In Search of Roosters

There was one more spot on our afternoon agenda, a farm with a lot of sloughs and heavy cover, usually great for a variety of game.  Since we had more squirrels and less pheasants than we wanted, we were hopeful. I won’t go into what we had for lunch, I’ll just say for anyone interested, that Coop had two chili dogs and deep-fried, jalapeño  peppers.

I had picked up a fresh set of pheasant tracks in the snow, and as we came up on a creek bed, I suddenly heard the typical “cackle, cackle, cackle” of a pheasant, but my eyes were showing me something different.  I could see the red around the eye, and the long, dominant tail feather, but the head was white. 

Boom!

After I shot it, I heard “Coop” fire several times As I stood holding a partial albino pheasant, I watched him walk back with two regular roosters.  The first thing he said, was “You shot a chicken!”
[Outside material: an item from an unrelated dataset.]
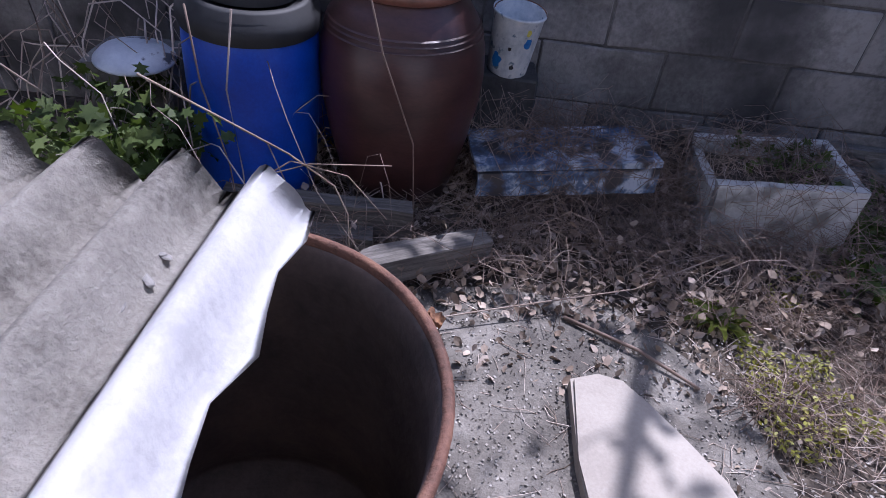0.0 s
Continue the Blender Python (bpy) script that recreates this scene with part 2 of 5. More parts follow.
def lift(x, y):
    """The height of the ground: level, with a low mound of rubble and a heap of debris."""
    x, y = np.asarray(x, float), np.asarray(y, float)
    front = 1.97 - 0.4 * (1 - sstep(0.15, 0.6, y))
    h = 0.27 * sstep(0, 0.16, x - front) * (1 - sstep(3.3, 3.8, x)) * (1 - sstep(1.1, 1.7, y)) * sstep(-0.9, -0.6, y)
    h = h + 0.13 * np.exp(-(((x - 3.15) / 0.42) ** 2) - ((y - 0.72) / 0.4) ** 2)
    h = h + 0.1 * sstep(2.05, 2.4, x) * (1 - sstep(2.8, 3.2, x)) * np.exp(-(((y - 1.45) / 0.22) ** 2))
    h = h + 0.14 * np.exp(-(((x - 4.95) / 0.6) ** 2) - ((y + 0.75) / 0.5) ** 2)
    h = h + 0.08 * sstep(4.6, 5.4, x) * (1 - sstep(2.2, 2.6, y))
    h = h + 0.05 * sstep(1.9, 2.4, y) * (1 - sstep(0.2, 0.9, np.abs(y - 2.45)))
    h = h + 0.02 * np.sin(x * 3.1 + 1) * np.sin(y * 2.7) * (1 - sstep(2.6, 2.9, y)) * sstep(0.3, 1.2, x) + 0.012 * np.sin(x * 9.0) * np.cos(y * 8.0 + x) * sstep(0.6, 1.4, x) * (1 - sstep(2.6, 2.9, y))
    return h + 0.5 * sstep(3.3, 6.0, y)


def on_ground(x, y):
    return float(lift(x, y))


# ground: a fine sheet in the yard that runs out to the horizon in one grid
gx = np.concatenate([[-900, -300, -100, -30, -10, -5], np.arange(-3, 9.01, 0.06), [11, 15, 22, 40, 100, 300, 900]])
gy = np.concatenate([[-900, -300, -100, -30, -14], np.arange(-8, 3.01, 0.06), [3.6, 5, 8, 12, 20, 40, 100, 300, 900]])
GX, GY = np.meshgrid(gx, gy, indexing="ij")
GZ = lift(GX, GY) + 0.006 * np.sin(GX * 31 + 3 * np.sin(GY * 17)) * np.cos(GY * 27 + 2 * np.sin(GX * 13)) * ((GX > -3) & (GX < 9) & (GY < 3) & (GY > -8))
gi = np.arange(GX.size).reshape(GX.shape)
gf = np.stack([gi[:-1, :-1], gi[1:, :-1], gi[1:, 1:], gi[:-1, 1:]], -1).reshape(-1, 4)
tagged(link_mesh("ground", quads_mesh("ground", np.stack([GX, GY, GZ], -1).reshape(-1, 3), gf), M["soil"], smooth=True), "bare brown soil with crumbs of stone and litter", "ground", kind="structure")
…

“No I didn’t it’s a partial albino!”

“Either that, or you scared the pigment out of part of him.”

The Watering Hole

With the sky turning dark, and the hunter-gatherers pleased with their accomplishments, we pulled into the lot of our favorite pub for a day-ending brew. I stopped to make a quick phone call (they had pay phones back then), and then proceeded inward.

Kristy was bartending, a few of her friends were there, and they all looked at me with concern and confusion.

“What, no ‘Hi, Bill’?  I said, “What’s the matter?”

“We talked with Coop. Did you really get fined for shooting a horse?”

The story ends here, but the memories and laughter linger on. 

Last time I heard, Coop was still modeling nylons for Victoria Secrets.